The program for this release by French soprano
Patricia Petibon is insanely ambitious, but she pulls it off brilliantly. The "nouveau monde" of the title refers not only to the Americas but to other overseas (from Europe) lands and even,
Petibon says in the interview-style booklet, to the new world '"revealed to me by [early music pioneers]
William Christie,
Jordi Savall, and
Nikolaus Harnoncourt when they revolutionized the approach to style and sound." But,
Petibon goes on, this new world "is one that always has to be expanded with new explorations and new conquests." Thus we get pieces from a previously untouched Peruvian manuscript of the late 18th century along with a Spanish-language aria by
Handel, popular songs from the Old and New Worlds, excerpts from
Charpentier's Medée (with its crossing of the river Styx, yet another "new world" opera),
Rameau's Les Indes galantes (a work desperately in need of a full-scale revival),
Purcell's "When I Am Laid in Earth" from Dido and Aeneas (an "Egyptian" work), and more.

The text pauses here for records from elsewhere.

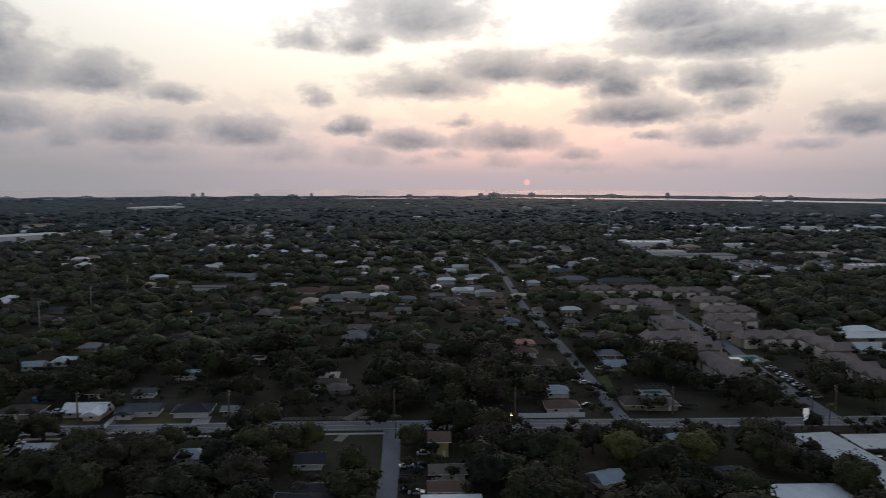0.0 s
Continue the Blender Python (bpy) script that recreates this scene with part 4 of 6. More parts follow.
house(-44.9, 265.4, 93, 6.5, 6.0, "hip", "taupe", "tan", wing=-1, garage=1)
house(-50.7, 281.1, 3, 6.5, 6.0, "gable", "cream", "white", garage=1)
house(-175.9, 302.7, 98, 7.8, 6.0, "hip", "pale_metal", "white", wing=1)
house(28.5, 480.6, 3, 14.2, 8.8, "gable", "taupe", "cream")
house(224.5, 375.5, 3, 17.0, 10.5, "hip", "white_metal", "white")
house(207.0, 336.4, 3, 16.9, 10.5, "gable", "pale_metal", "white", wing=1)
house(8.6, 636.3, 3, 14.1, 8.7, "gable", "pale_metal", "white")
house(61.3, 638.2, 3, 14.2, 8.8, "hip", "taupe", "tan")
house(103.5, 482.8, 3, 12.8, 7.9, "hip", "taupe", "white")
house(111.4, 445.7, 3, 17.0, 10.5, "gable", "brown", "cream", garage=1)
house(48.5, 481.2, 3, 10.7, 6.6, "hip", "cream", "white")
house(-47.1, 561.3, 93, 6.5, 6.0, "flat", "white_metal", "white")
house(-76.1, 587.4, 93, 6.6, 6.0, "hip", "pale_metal", "white")
house(-137.8, 574.9, 3, 8.7, 6.0, "hip", "pale_metal", "white")

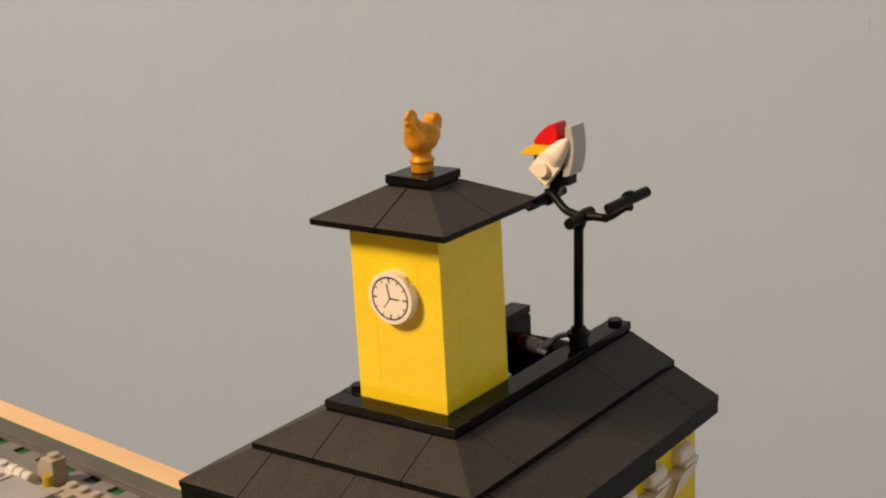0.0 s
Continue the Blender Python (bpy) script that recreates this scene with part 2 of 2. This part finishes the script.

Petibon weaves the various themes -- pastoral, nostalgic, self-destructive -- together in such a way that this extremely disparate material seems to flow together, and indeed she makes the point convincingly that audiences of the Baroque and Classical eras might have known a good deal of this music and considered it fit for inclusion on the same bill. Her voice may be a bit on the dry side for some, but the same is true of many
Christie products, and she has given the Baroque repertory a very strong shake-up here. The
La Cetra ensemble of Basel is an adept co-conspirator in
Petibon's plans, and even Deutsche Grammophon's graphics, not a field in which the label typically excels, are delightful.